It is my belief that we are unique, but only about 0.1% of each of us is what makes us unique. The other 99.9% we share and can use to draw some understanding of each other. I do not feel that we can completely understand each other due to the 0.1% wild card acting as a multiplier.
Absolutely. It is through shared experience that Photography generally works and it is the fact that we are all so alike which gives me hope for developing at least a rudimentary framework.
The main thing that is wrong with your thinking is to consider the Photograph as containing language, or that it is capable of being structured like language.
Images work through systems much deeper and, in some respects, more rudimentary than language. All animals with vision work with visual cues and it is from this system that language developed. Language is representational and it's usefulness is what has caused it to overlay and supercede the visual.

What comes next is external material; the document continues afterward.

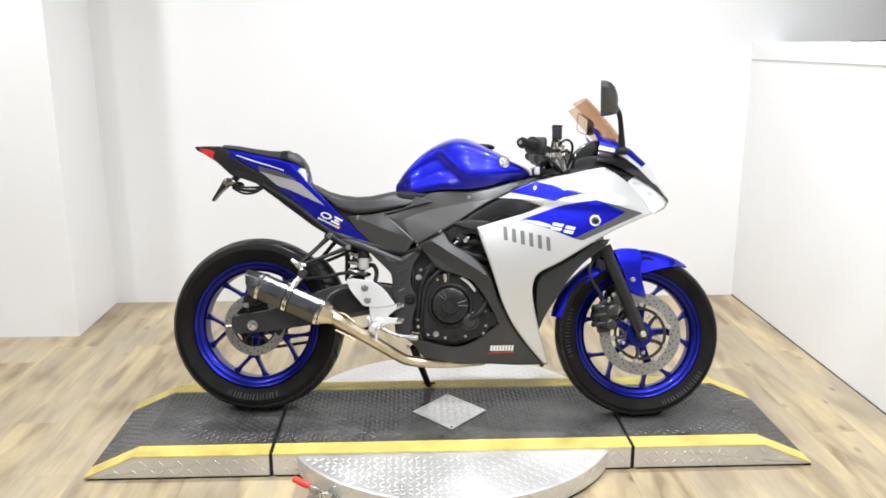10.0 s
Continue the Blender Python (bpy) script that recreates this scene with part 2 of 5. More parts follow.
def mat_material():
    """Black rubber sheet gone grey with dust in patches, with pale specks of grit."""
    m, nt, bsdf = nodes_of("worn_black_rubber_mat")
    tc = nt.nodes.new("ShaderNodeTexCoord")
    patch, dust, grit = [nt.nodes.new("ShaderNodeTexNoise") for _ in range(3)]
    for node, scale, detail in ((patch, 4.5, 6), (dust, 38.0, 4), (grit, 210.0, 2)):
        node.inputs["Scale"].default_value, node.inputs["Detail"].default_value = scale, detail
        link(nt, tc.outputs["Object"], node.inputs["Vector"])
    both = nt.nodes.new("ShaderNodeMath")
    both.operation = "MULTIPLY_ADD"
    both.inputs[1].default_value = 0.45
    link(nt, dust.outputs["Fac"], both.inputs[0])
    link(nt, patch.outputs["Fac"], both.inputs[2])
    tone = nt.nodes.new("ShaderNodeValToRGB")
    e = tone.color_ramp.elements
    e[0].position, e[0].color = 0.58, (0.021, 0.0202, 0.0192, 1)
    e[1].position, e[1].color = 0.98, (0.088, 0.085, 0.080, 1)
    link(nt, both.outputs[0], tone.inputs[0])
    speck = nt.nodes.new("ShaderNodeMapRange")
    speck.inputs["From Min"].default_value, speck.inputs["From Max"].default_value = 0.70, 0.76
    link(nt, grit.outputs["Fac"], speck.inputs["Value"])
    mix = nt.nodes.new("ShaderNodeMix")
    mix.data_type = "RGBA"
    mix.inputs[7].default_value = (0.30, 0.29, 0.27, 1)
    link(nt, speck.outputs[0], mix.inputs[0])
    link(nt, tone.outputs[0], mix.inputs[6])
    link(nt, mix.outputs[2], bsdf.inputs["Base Color"])
    rough = nt.nodes.new("ShaderNodeMapRange")
    rough.inputs["From Min"].default_value, rough.inputs["From Max"].default_value = 0.35, 0.65
    rough.inputs["To Min"].default_value, rough.inputs["To Max"].default_value = 0.24, 0.46
    link(nt, patch.outputs["Fac"], rough.inputs["Value"])
    link(nt, rough.outputs[0], bsdf.inputs["Roughness"])
    bsdf.inputs["Specular IOR Level"].default_value = 0.6
    bp = nt.nodes.new("ShaderNodeBump")
    bp.inputs["Strength"].default_value, bp.inputs["Distance"].default_value = 0.35, 0.002
    link(nt, dust.outputs["Fac"], bp.inputs["Height"])
    link(nt, bp.outputs[0], bsdf.inputs["Normal"])
    return m


M_MATRUBBER = mat_material()

# ---------------------------------------------------------------- mesh helpers


FULL_WIDTH = {"rear_wheel", "front_wheel", "hub", "spoke", "tyre", "tread", "tread_pattern", "tread_edge", "sidewall_relief", "rear_hugger", "front_mudguard", "mirror", "mirror_head", "mirror_glass", "mirror_foot"}


def slim(y):
    """The machine's half-width: its flanks sit a little closer in than the plan they are drawn on."""
    return y - math.copysign(0.034 * (1 - math.exp(-(y / 0.09) ** 2)), y)


def part(name, bm, material, parent=None, label="", m=None, sharp=35):
    """Link a bmesh as one mesh object under a thing or part."""
    if m is not None:
        bmesh.ops.transform(bm, matrix=m, verts=bm.verts)
    top = parent
    while top is not None and top.parent is not None:
        top = top.parent
    if top is not None and top.name == "motorcycle" and name not in FULL_WIDTH:
        for v in bm.verts:
            v.co.y = slim(v.co.y)
    bmesh.ops.recalc_face_normals(bm, faces=bm.faces)
    me = bpy.data.meshes.new(name)
    for f in bm.faces:
        f.smooth = True
    limit = radians(sharp)
    for e in bm.edges:
        if len(e.link_faces) == 2 and e.calc_face_angle(0) > limit:
            e.smooth = False
    # normals weighted by area, so that a rolled edge does not bleed over the flat beside it
    spread, area = math.cos(limit), {f: f.calc_area() for f in bm.faces}
    normals = []
    bm.faces.index_update()
    for f in bm.faces:
        for corner in f.loops:
            total = Vector()
            for g in corner.vert.link_faces:
                if g.normal.dot(f.normal) > spread:
                    total += g.normal * area[g]
            normals.append(total.normalized() if total.length > 1e-12 else f.normal.copy())
    bm.to_mesh(me)
    bm.free()
    me.normals_split_custom_set(normals)
    me.materials.append(material)
    ob = new(name, me)
    if parent is not None:
        ob.parent = parent
    if label:
        ob["label"] = label
    return ob


def add_box(bm, x0, x1, y0, y1, z0, z1, bevel=0.0, segments=2):
    made = bmesh.ops.create_cube(bm, size=1, matrix=Matrix.LocRotScale(((x0 + x1) / 2, (y0 + y1) / 2, (z0 + z1) / 2), None, (x1 - x0, y1 - y0, z1 - z0)))
    if bevel:
        edges = list({e for v in made["verts"] for e in v.link_edges})
        bmesh.ops.bevel(bm, geom=edges, offset=bevel, segments=segments, affect="EDGES", profile=0.5)
    return bm


def box(x0, x1, y0, y1, z0, z1, bevel=0.0, segments=2):
    return add_box(bmesh.new(), x0, x1, y0, y1, z0, z1, bevel, segments)


def frames_along(path):
    """Parallel frames along a polyline."""
    pts = [Vector(p) for p in path]
    tang = []
    for i in range(len(pts)):
        a, b = pts[max(0, i - 1)], pts[min(len(pts) - 1, i + 1)]
        tang.append((b - a).normalized())
    ref = Vector((0, 0, 1)) if abs(tang[0].z) < 0.9 else Vector((1, 0, 0))
    u = tang[0].cross(ref).normalized()
    out = []
    for p, t in zip(pts, tang):
        u = (u - t * u.dot(t)).normalized()
        out.append((p, u, t.cross(u).normalized(), t))
    return out


def curve_points(pts, steps=6):
    """Catmull-Rom points through pts."""
    P = [Vector(p) for p in pts]
    P = [2 * P[0] - P[1]] + P + [2 * P[-1] - P[-2]]
    out = []
    for i in range(1, len(P) - 2):
        for k in range(steps):
            t = k / steps
            a, b, c, d = P[i - 1], P[i], P[i + 1], P[i + 2]
            out.append(0.5 * ((2 * b) + (c - a) * t + (2 * a - 5 * b + 4 * c - d) * t * t + (3 * b - 3 * c + d - a) * t ** 3))
    return out + [P[-2]]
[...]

The word 'rose' for example represents an ideal. We all have an image of a rose that the word conjures up (and for the majority it's red) - it is a metaphor.
But a photograph of a rose is something else. It represents both all roses and one specific individual (the rose in the image) at one and the same time. It is because of this that a photograph could be said to contain too much information*. Which is one of the reasons that B&W photography is considered more 'arty' than colour. That and the fact that a colour photograph is too 'real'.
All this aside, any attempt to codify the system of signs (those signals within an image that trigger our various responses) must start with defining all of the elements that can play a part.
Light and colour are two immediate ones. There are different qualities of light and these can be further modified (in colour photography) by colour temperature, and in all photography by direction.
We will have a different set of responses to an image shot in morning light (quite blue), at mid-day (yellowish), evening (orange), fog and so on. That is because they represent times of day and weather conditions that we have associations with. And we haven't even started with artificial light.
Then shadows will play a part. Shadows have a variety of functions in an image from providing surface texture to giving an air of mystery or oppresion.
Body language, facial expression, composition.... And each will modify the others. A person reclining on the grass in the evening will have one set of cues, the same pose on a bed will give another set, and a third if we position the body on a sofa.
It appears a daunting task but I think with a lot of careful thought we can analyse it down.
Ralph Gibson has done some interesting images that might help people understand where we are going.
http://www.ralphgibson.com/gallery/
*In this instance I use 'information' in the sense of telling us about the surface appearance of things.